A Globo e coisas do meu passado

É incrível. Os homens estão sempre elegendo modismos para seguir.

Entre os "pensadores" não é diferente. Não sei exatamente desde quando, mas há bastante tempo um dos modismos adotados pela intelligentsia nacional é o de falar mal da Rede Globo. Os mais injustos, por extensão, falam mal de quem assiste ao canal também.

"Assiste a globo? Então é um ignorante-alienado-imbecil-alienado!"

Eu compreendo o que leva as pessoas a se empenharem tanto para denegrir a imagem desse canal de televisão: o BBB, aqueles programas horríveis de domingo, as novelas que só tratam de futilidades. Todas essas coisas contribuem para formar uma juventude despolitizada, incoerente, materialista e embrutecida. Eu sei.

Sei também da imparcialidade dos telejornais. Sei que a rede globo esteve por trás da ditadura militar, que financiou torturas e acobertou os crimes dos militares. Sei dos reais interesses dos Marinhos e sei que em matéria de politica, não há nada menos confiável do que um meio de comunicação que tenha o dedo dessa família e de seus colaboradores.

Sei que o Pedro Bial mentia quando disse em 1991, durante o Jornal Nacional, que o sonho havia acabado -já falei sobre isso em outra ocasião.

Mas temos que concordar que a Globo acertou algumas vezes.

Até não muito tempo atrás, a Globo produzia ótimas novelas. Essas novelas mais recentes são horríveis, e transbordam clichês e ignorância pelos seus desinteressantes núcleos. Mas me recordo de uma boa novela global em especial; "A Viagem" de 1994, escrita por Ivani Ribeiro com direção de Wolf Maya.

"A viagem" falava de um rapaz problemático que havia suicidado e que no além vida tinha que repensar seus atos durante a sua passagem pela terra. Enquanto isso, podia observar e até influenciar a vida dos que ainda não haviam feito "a viagem" para o outro lado.

Na verdade, eu lembro bem pouco da novela. Eu tinha 3 anos na época em que a novela passou a primeira vez e 7, por ocasião da primeira reprise no vale a pena ver de novo.

Curiosamente, apesar de não lembrar da novela em si, eu me recordo muito bem de sentar no chão entre as duas pernas da minha avó paterna, enquanto ela bordava sentada no sofá, para assistirmos juntos a novela.

Começava a música de abertura, e eu começava a cantar. Cantava a musica toda, sempre tentando imitar a voz do cantor. No intervalo minha avó parava de bordar, se levantava do sofá, ia até a cozinha e preparava um lanche para mim. Geralmente bolacha de sal molhada com café -meu lanche preferido até os 15 anos, quando eu fiquei bobo e comecei a achar esse lanche simples demais.
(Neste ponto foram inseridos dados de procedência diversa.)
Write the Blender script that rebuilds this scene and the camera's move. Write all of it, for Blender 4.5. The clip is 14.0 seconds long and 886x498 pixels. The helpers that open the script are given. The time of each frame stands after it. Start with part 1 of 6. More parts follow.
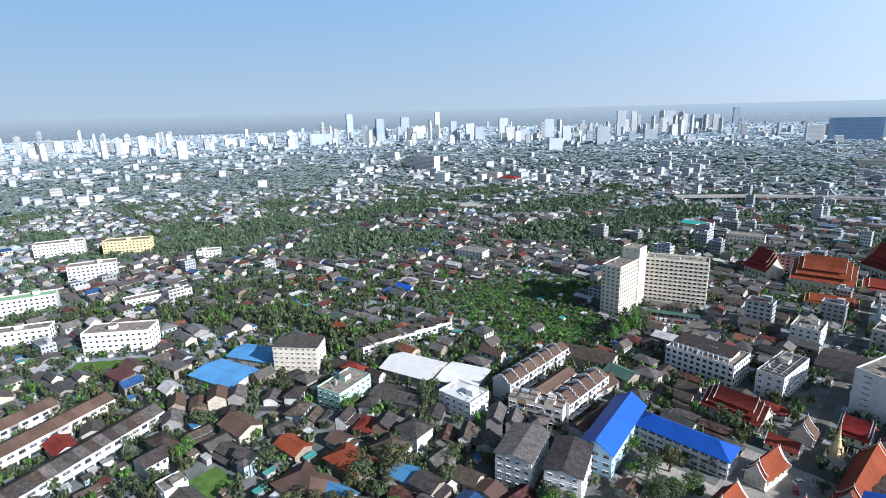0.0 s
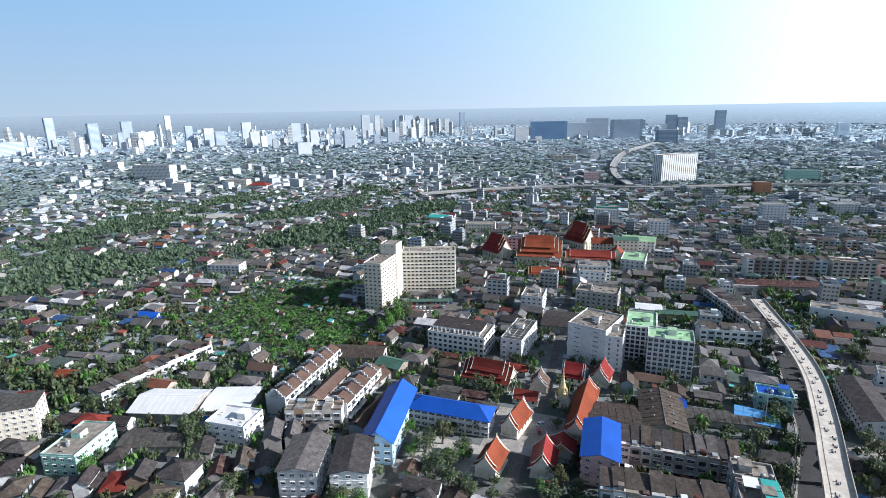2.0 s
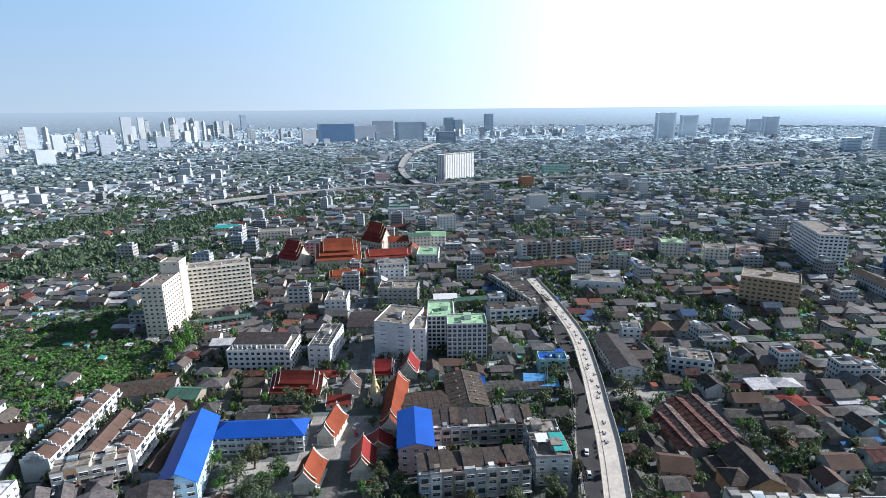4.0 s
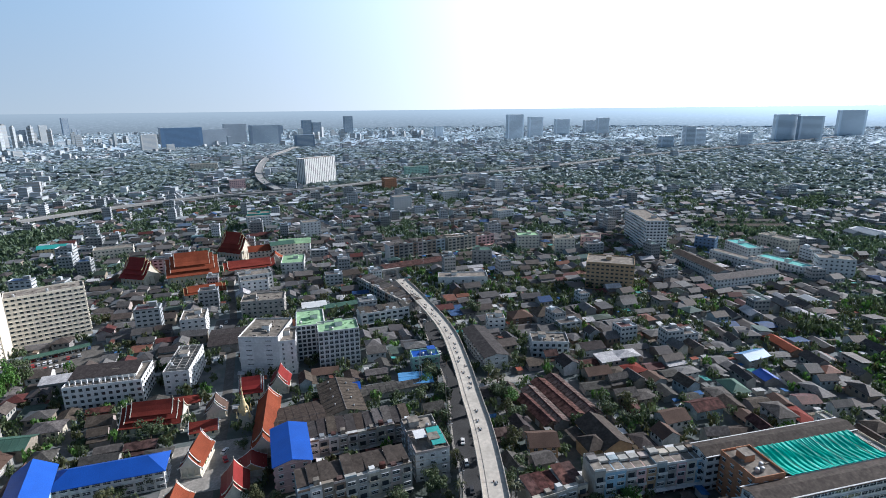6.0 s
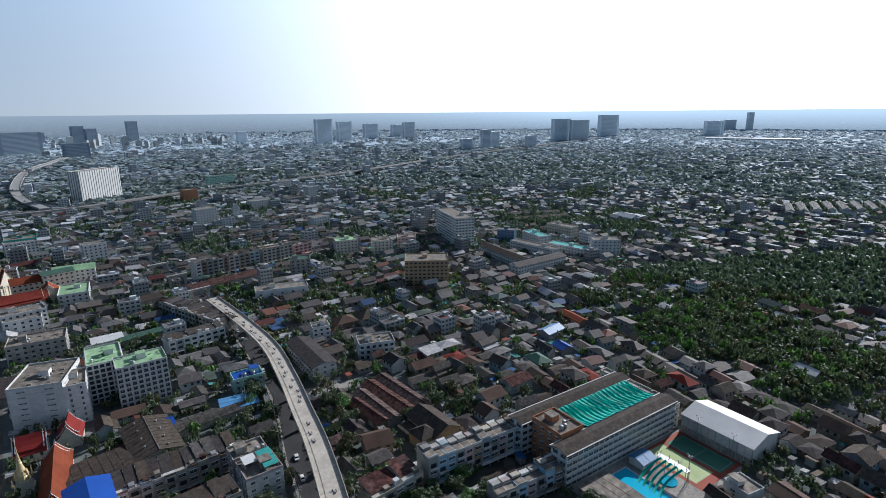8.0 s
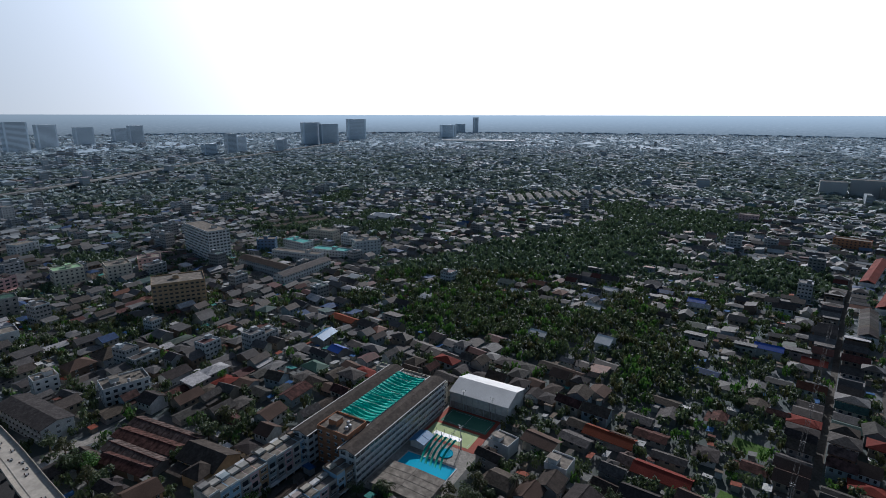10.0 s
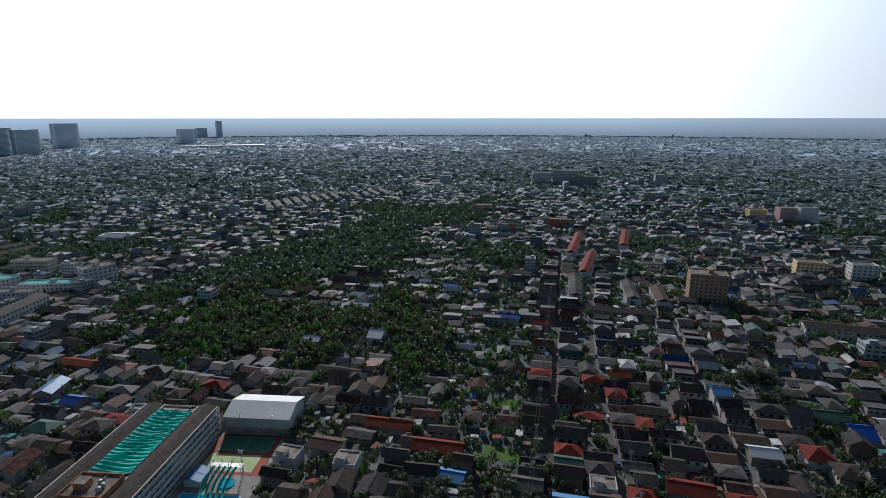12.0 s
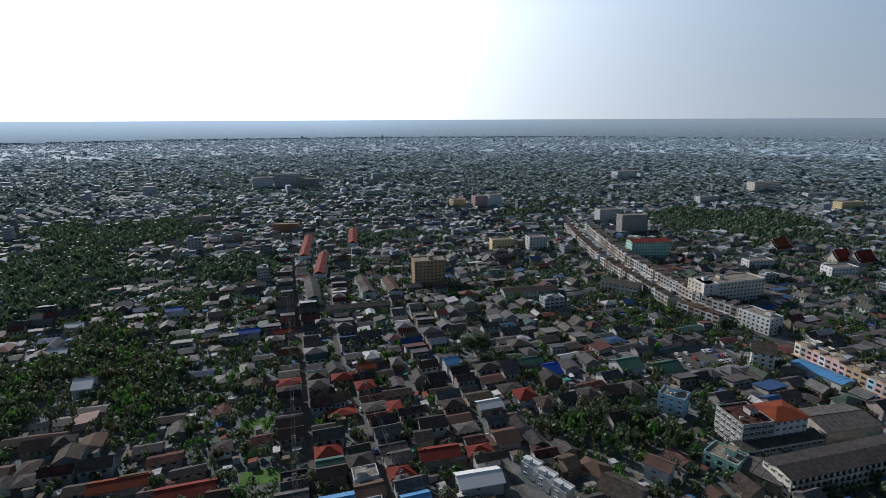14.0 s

Que ótimas tardes eram aquelas!

Ainda hoje essa novela causa um sentimento estranho em mim. É uma coisa meio onírica. Além da gostosa lembrança das tardes entrelaçado nas brancas e quentes pernas da minha avó, sempre que busco essa novela na cabeça, na memória, vêm junto imagens de belas flores, rios muito limpos, grandes campos verdes.

Linhas de bordar muito coloridas, panos imaculadamente brancos.

Os óculos no rosto da minha avó, e por trás deles os belos olhos azuis, perdidos em algum lugar entre o bordado e a tela da TV.

O assovio dela enquanto preparava minha bolacha com café no intervalo. O cheiro de café, o gosto de bolacha na boca. Minha caneca do Palmeiras. As lindas figuras que surgiam dos bordados dela; mulheres com longos vestidos e buquês de flores ornamentadas e coloridíssimas.

Sim, trata-se de uma profusão de lembranças e sentimentos bons, pueris, quentes, inocentes, gostosos.

Para mim, só por ter permitido esses momentos através da novela, a globo já está perdoada de todos os seus pecados.

Hoje eu moro longe da minha avó para estudar e já não tenho tempo para assistir novelas. Nem interesse, na verdade.

Minha velha avó continua bordando. Segue fazendo belas artes com a agulha, as linhas e o pano. Mas bem longe de mim.

Sempre que a barra está pesada, ou a saudade é mais forte que eu, ligo pra ela. Não choro no telefone porque sou orgulhoso. Mas dá vontade! Saudade da proteção dela, sabe?

"Na escuridão o teu olhar me iluminava, e minha estrela guia era o teu riso."

Nesse trecho da musica de abertura de "A viagem", eu sempre lembro dela. Sempre.